O movimento farisaico era uma realidade perigosa para os cristãos do tempo de Marcos. Mas o cristianismo, desde seus primeiros tempos, teve que optar entre a fidelidade ao Evangelho de Jesus e o cumprimento de algumas tradições judaicas. Podemos pôr aqui só alguns exemplos muito conhecidos; o cumprimento do descanso sabático, a lei do talião, a necessidade de circuncidar ou não aos não judeus convertidos ao cristianismo, a questão da pureza legal etc. Todos conhecemos a atitude de Jesus em todos estes casos através dos evangelhos e sabemos que os apóstolos tiveram que sofrer muito para manter-se fieis ao Mestre.
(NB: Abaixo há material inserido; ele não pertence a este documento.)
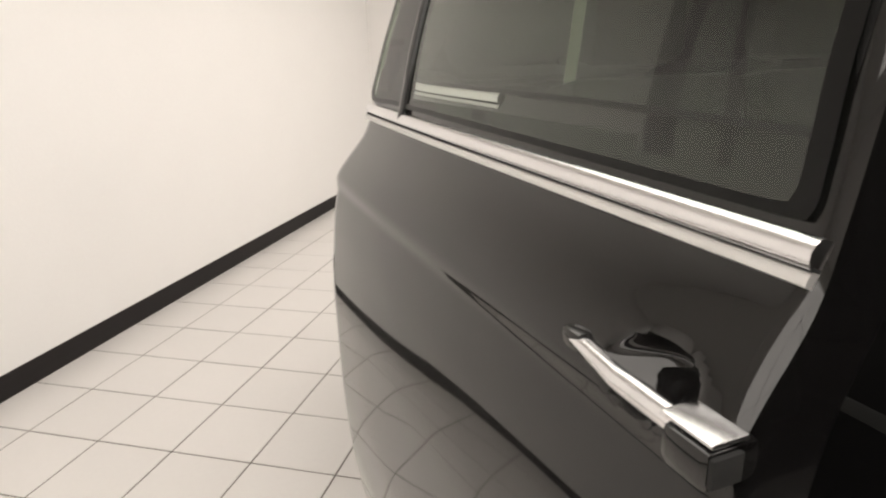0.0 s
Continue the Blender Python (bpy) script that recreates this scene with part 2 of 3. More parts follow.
# ---------------------------------------------------------------- the minivan: its outer surface
# Car axes: x to its right, y from tail to nose, z up; the tail's badge lies near the origin.
CAR = pose(2.10, -3.32, 0, 0, 0, 216)
YC, PA, PB = 1.12, 5.6, 2.5
DOOR_WIDTH = [(0.20, 0.90), (0.32, 0.945), (0.50, 0.983), (0.62, 1.009), (0.72, 1.0210), (0.82, 1.0245), (0.94, 1.0228), (1.03, 1.013), (1.10, 0.993), (1.18, 0.943),
         (1.30, 0.905), (1.50, 0.825), (1.60, 0.775), (1.68, 0.705), (1.73, 0.61), (1.76, 0.45), (1.772, 0.20)]
WIDTH = [(0.20, 0.90), (0.32, 0.945), (0.50, 0.985), (0.58, 1.009), (0.64, 1.0215), (0.70, 1.0235), (0.775, 1.0208), (0.90, 1.0125), (1.00, 1.0040), (1.09, 0.989), (1.18, 0.943),
         (1.30, 0.905), (1.50, 0.825), (1.60, 0.775), (1.68, 0.705), (1.73, 0.61), (1.76, 0.45), (1.772, 0.20)]
TAIL = [(0.20, 0.10), (0.30, 0.015), (0.38, -0.034), (0.44, -0.056), (0.49, -0.069), (0.520, -0.074), (0.534, -0.071), (0.543, -0.061), (0.549, -0.046), (0.556, -0.012), (0.562, 0.000), (0.575, 0.004),
        (0.60, 0.009), (0.70, 0.012), (0.90, 0.010), (1.10, 0.006), (1.160, 0.010), (1.185, 0.026), (1.30, 0.083), (1.50, 0.197), (1.62, 0.266),
        (1.68, 0.284), (1.71, 0.33), (1.74, 0.46), (1.772, 0.9)]
TAIL_SIDE = [(0.20, 0.10), (0.30, 0.03), (0.40, -0.014), (0.50, -0.036), (0.58, -0.036), (0.68, -0.014), (0.80, 0.006), (0.90, 0.010)]
NOSE = [(0.20, 4.95), (0.30, 5.06), (0.50, 5.15), (0.62, 5.17), (0.80, 5.13), (0.92, 5.02), (1.00, 4.78), (1.06, 4.40), (1.12, 4.12),
        (1.18, 4.00), (1.40, 3.66), (1.60, 3.32), (1.70, 3.10), (1.74, 2.90), (1.772, 2.4)]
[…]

O importante é que também nós, agora saibamos optar pela fidelidade ao Evangelho de Jesus, frente a certo tradicionalismo estéril, certo devocionismo e legalismo vazio ou relativismo moral. Não queiramos tapar nossa falta de misericórdia, e de amor generoso e desinteressado a Deus e ao próximo, com o simples cumprimento de ritos, rezas, penitências e sacrifícios. Nossa principal tarefa, ao longo de toda nossa vida é purificar nosso coração, tratando de fazê-lo o mais possível semelhante ao coração de Jesus e ser uma religião do coração.
Sendo o coração o centro da pessoa. O coração visto não só como fonte de amor, afetividade, mas também como sede da razão, dos sentimentos, da vontade, da consciência, da decisão. O cristianismo não só do futuro, mas do presente, está pedindo para ser uma religião do coração.
A autenticidade deveria ser a carteira de identidade de todo cristão. Mas, o que significa ser autêntico? Na concepção cristã, ser autêntico se entende como um ideal de ser um mesmo e não outro, não uma máscara. Neste sentido, “autêntico” é quem não vive de aparências. É fácil e tentador querer viver de aparências, é uma força tentadora.
O farisaísmo é tentação permanente para o cristão. Uma religião aspergida por atitudes.